Civil Air Patrol Cadets Take to the Air in Valpo

Dec. 22, 2020

Dec. 21—VALPARAISO — Lauryn Hahn enjoyed her first flight. Minutes later, during her second flight, she was given a chance to take the yoke and fly the plane.

Hahn is one of the cadets in the Civil Air Patrol squadron based at Porter County Regional Airport. She took to the skies Saturday, one of the opportunities afforded by the Civil Air Patrol, an auxiliary of the U.S. Air Force. The volunteer organization's members are aviation-minded, and missions include emergency services and aerospace education.

"We got to see a lot of stuff," Hahn said about her flight Saturday. "We went in the clouds."

Fellow cadet Isabel Gaydos flew with her. She wants to increase her skills.

"I'm afraid of heights, and I did it," she said. Gaydos had flown just once before, in a commercial airliner with her family. Her first flight with the Civil Air Patrol trainer, she was able to take the yoke and experience the thrill of controlling the plane.

"I love roller coasters, but there was nothing under me in the plane," Hahn said.

"We didn't die. We're still alive," Gaydos said.

Hahn said she will have to work on her cardinal points, remembering the acronym Never Eat Soggy Waffles — North, East, South and West.

"I'm terrible at directions, but now I'm about to fly a plane," she said.

Squadron Commander Kathy Howard said the Civil Air Patrol is an incredible opportunity for young people. Her daughter, now a student at Purdue University, was nominated for admission to the Air Force Academy in Colorado Springs.

"That's amazing. You're 18, and you've got your pilot's license," Howard said.
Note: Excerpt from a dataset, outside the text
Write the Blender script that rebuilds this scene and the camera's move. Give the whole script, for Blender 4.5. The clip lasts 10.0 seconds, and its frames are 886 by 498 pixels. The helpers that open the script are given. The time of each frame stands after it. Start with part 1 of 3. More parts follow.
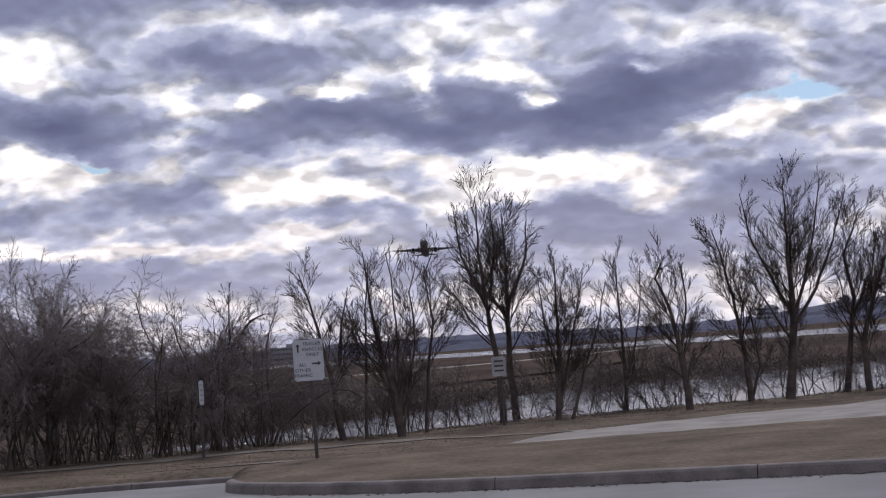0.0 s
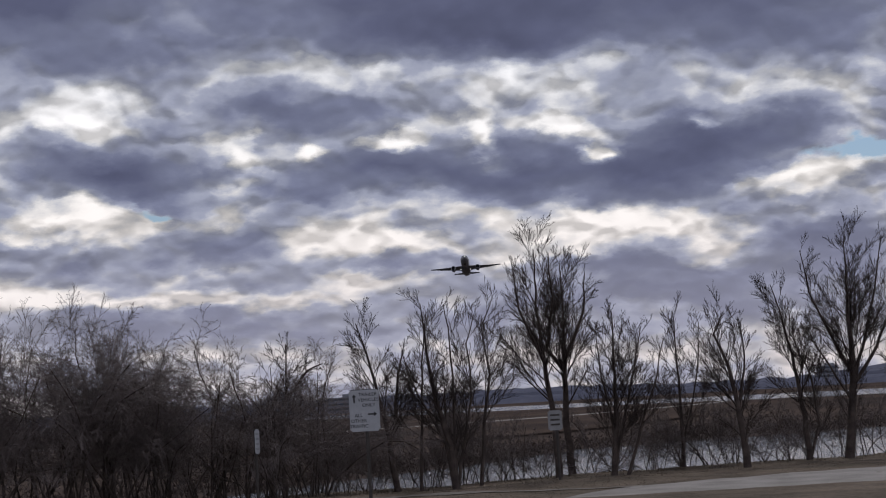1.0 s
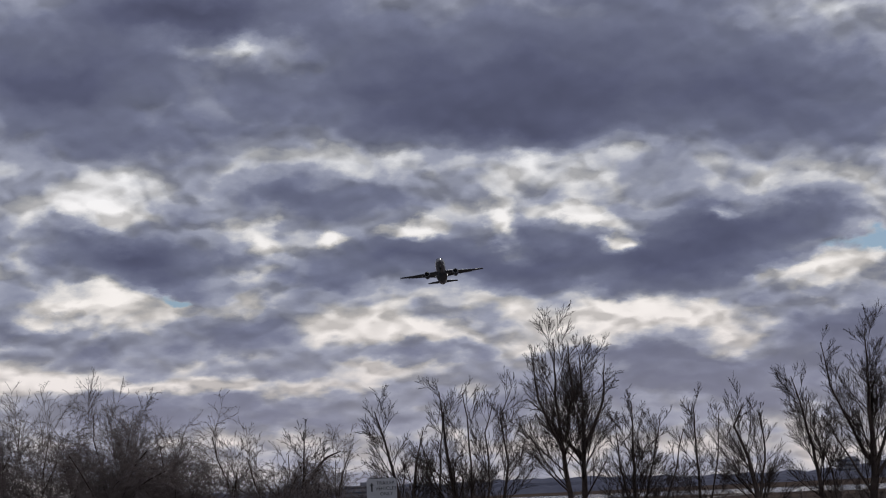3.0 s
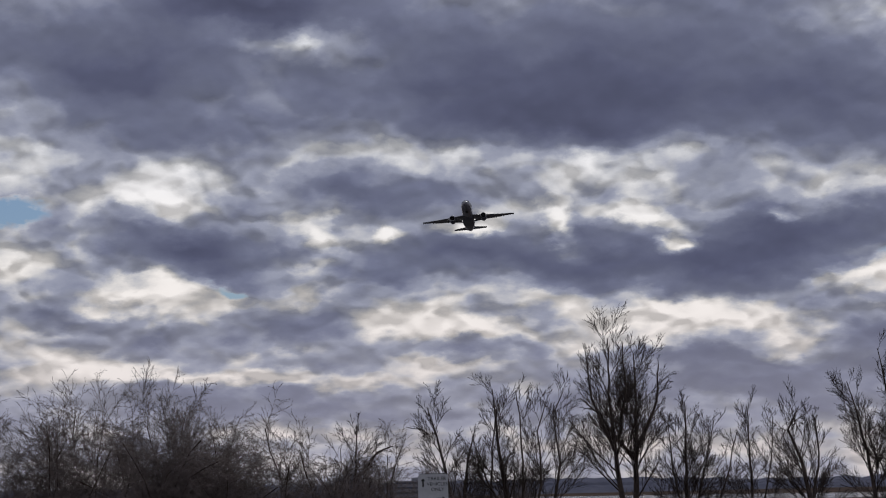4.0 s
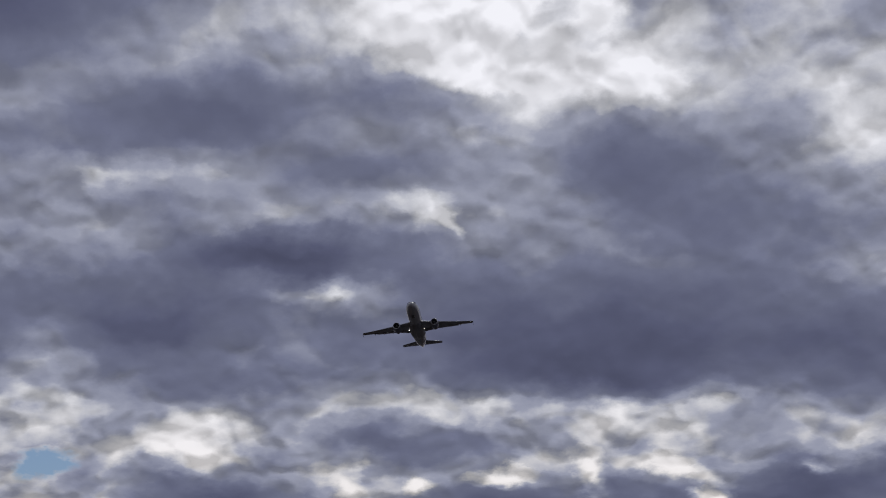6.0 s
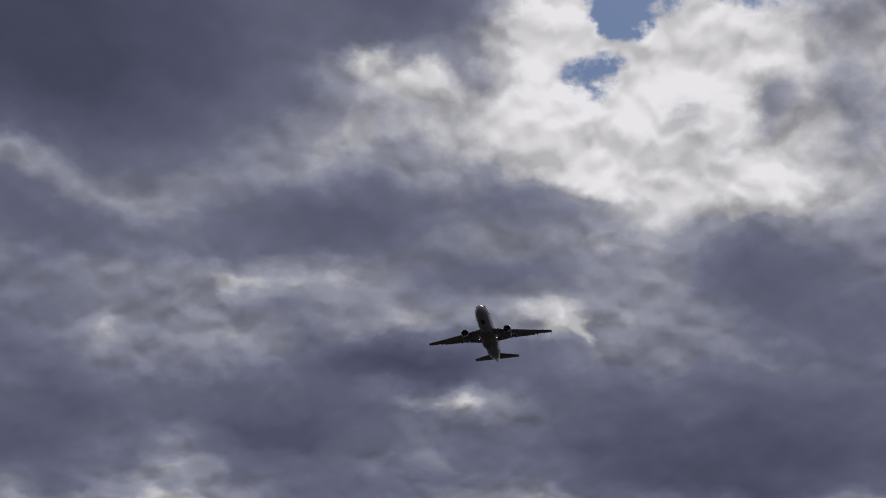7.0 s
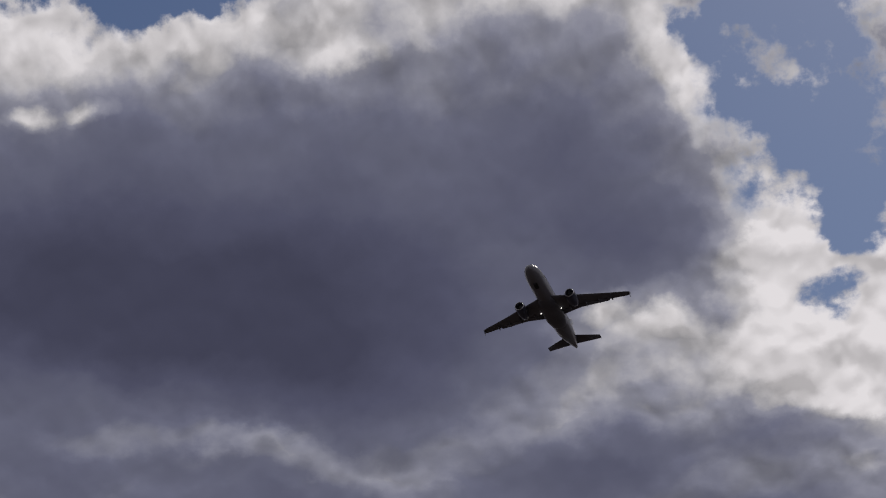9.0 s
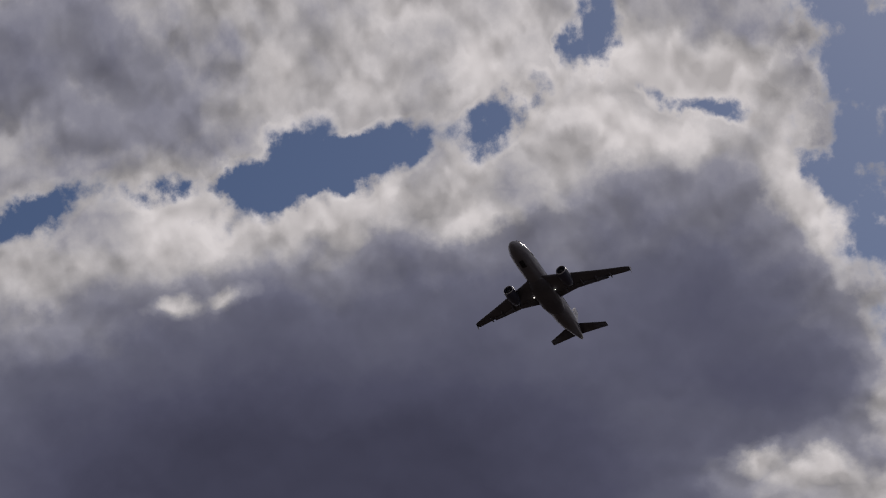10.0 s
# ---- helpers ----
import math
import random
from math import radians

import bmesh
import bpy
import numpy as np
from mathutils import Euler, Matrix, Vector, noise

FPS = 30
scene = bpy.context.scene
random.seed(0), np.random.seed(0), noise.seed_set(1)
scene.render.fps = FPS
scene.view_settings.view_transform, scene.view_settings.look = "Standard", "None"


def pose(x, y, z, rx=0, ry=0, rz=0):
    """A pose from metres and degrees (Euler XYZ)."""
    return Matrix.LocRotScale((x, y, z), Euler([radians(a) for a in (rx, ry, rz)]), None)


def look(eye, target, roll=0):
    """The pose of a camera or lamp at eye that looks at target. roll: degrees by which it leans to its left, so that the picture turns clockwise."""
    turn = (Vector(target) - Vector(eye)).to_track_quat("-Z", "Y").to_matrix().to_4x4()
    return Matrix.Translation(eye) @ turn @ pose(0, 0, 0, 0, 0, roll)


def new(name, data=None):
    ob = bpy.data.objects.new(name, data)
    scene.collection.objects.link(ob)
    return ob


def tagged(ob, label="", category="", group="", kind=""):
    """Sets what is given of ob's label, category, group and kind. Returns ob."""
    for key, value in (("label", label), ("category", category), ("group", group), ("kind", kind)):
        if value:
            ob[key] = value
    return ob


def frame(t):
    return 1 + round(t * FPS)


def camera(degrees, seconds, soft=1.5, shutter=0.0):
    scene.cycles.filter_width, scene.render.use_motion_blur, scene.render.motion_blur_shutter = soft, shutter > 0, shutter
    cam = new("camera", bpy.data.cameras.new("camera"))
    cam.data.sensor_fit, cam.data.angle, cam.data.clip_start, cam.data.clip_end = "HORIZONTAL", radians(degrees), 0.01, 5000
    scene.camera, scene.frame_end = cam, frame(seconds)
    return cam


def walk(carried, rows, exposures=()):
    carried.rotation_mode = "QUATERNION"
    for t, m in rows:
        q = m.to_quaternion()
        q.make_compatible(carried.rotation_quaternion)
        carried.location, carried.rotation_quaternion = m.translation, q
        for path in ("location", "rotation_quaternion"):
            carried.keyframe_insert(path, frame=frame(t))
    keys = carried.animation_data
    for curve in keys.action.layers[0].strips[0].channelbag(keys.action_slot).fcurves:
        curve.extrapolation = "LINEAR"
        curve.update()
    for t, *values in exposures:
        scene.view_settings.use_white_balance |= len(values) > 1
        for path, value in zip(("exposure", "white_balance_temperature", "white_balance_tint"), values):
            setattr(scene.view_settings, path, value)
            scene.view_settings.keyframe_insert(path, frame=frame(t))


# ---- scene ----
EYE = Vector((0.0, 0.0, 1.7))
cam = camera(27.82, 10.0, soft=1.1)


def aim(yaw, pitch, roll):
    """A pose at the eye: degrees to the right of north (+y), up, and leaning left."""
    a, b = radians(yaw), radians(pitch)
    way = Vector((math.sin(a) * math.cos(b), math.cos(a) * math.cos(b), math.sin(b)))
    return look(EYE, EYE + way * 100, roll)


walk(cam, [
    (0, aim(0.00, 3.13, -4.30)),
    (0.2, aim(0.66, 4.11, -3.93)),
    (0.5, aim(1.42, 4.38, -3.94)),
    (1, aim(-1.75, 4.92, -3.33)),
    (1.3, aim(-2.19, 6.21, -2.86)),
    (1.5, aim(-2.39, 7.06, -2.76)),
    (2, aim(-2.42, 8.19, -2.74)),
    (2.5, aim(-2.38, 8.02, -2.81)),
    (2.7, aim(-2.32, 7.90, -2.82)),
    (3.8, aim(-2.91, 7.69, -1.63)),
    (4, aim(-4.06, 7.73, -1.31)),
    (4.5, aim(-4.61, 7.95, -1.18)),
    (5, aim(-4.79, 8.94, -1.26)),
    (5.2, aim(-4.65, 10.86, -1.29)),
    (5.5, aim(-4.48, 13.59, -1.33)),
    (5.7, aim(-4.39, 14.69, -1.37)),
    (6.8, aim(-8.42, 18.26, 0.12)),
    (7, aim(-9.22, 19.21, 0.26)),
    (7.5, aim(-12.01, 20.20, 0.49)),
    (7.8, aim(-14.24, 22.38, -0.16)),
    (8, aim(-15.64, 24.37, -0.59)),
    (8.3, aim(-16.88, 25.27, -1.40)),
    (8.5, aim(-17.29, 25.29, -2.04)),
    (9, aim(-17.38, 27.54, -3.93)),
    (9.3, aim(-17.31, 29.10, -4.87)),
    (9.5, aim(-17.35, 30.86, -5.48)),
    (9.8, aim(-19.93, 32.68, -5.39)),
    (10, aim(-22.13, 33.14, -5.39)),
], exposures=[(0, 0.72, 6100, 15), (0.5, 0.36, 6100, 14), (1.0, 0.2, 6150, 12), (1.5, 0.1, 6150, 11), (2.5, 0.05, 6200, 11), (4.5, 0.0, 6200, 12), (5.7, 0.0, 6150, 13), (7.0, -0.22, 6350, 13), (8.0, -0.3, 6450, 14), (9.0, -0.32, 6500, 15), (10, -0.45, 6650, 16)])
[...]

Because the Civil Air Patrol cadets are focused on aviation, they're able to get flying lessons for far less than the cost of learning to fly elsewhere, said Major Bill Vendramin, public affairs officer with the Civil Air Patrol's Indiana wing.

The Indiana wing was formed Dec. 12, 1941, just 11 days after the Civil Air Patrol itself was founded. In those early days, the Civil Air Patrol did things like patrolling near the coast, ready to drop bombs on enemy submarines.

"Of course now, we don't carry any arms," Vendramin said.

Today's cadets, ages 12-18, get to experience flights, but they also give back to the community. They have been pressed into service this year to deliver food to people in need, both in Northwest Indiana and in the Indianapolis area.

When needed, they go on search and rescue missions.

Howard told stories of young people out searching until early morning, looking for an electronic signal that could indicate a plane had crashed. In one fortunate incident, they knocked on doors to try to find the source of the signal. The pilot had taken it off the plane and brought it home, where the signal had gone off.

Modern emergency signals now have GPS built in, which helps pinpoint the location faster, Vendramin said.

Cadets learn leadership skills. At 12, "they're quiet, they're meek," Howard said. By 18, "they're assertive, they're responsible."

Cadets also get the opportunity to visit military bases.

"It prepares you a lot for military service," Howard said. "It's like an ROTC component, except better."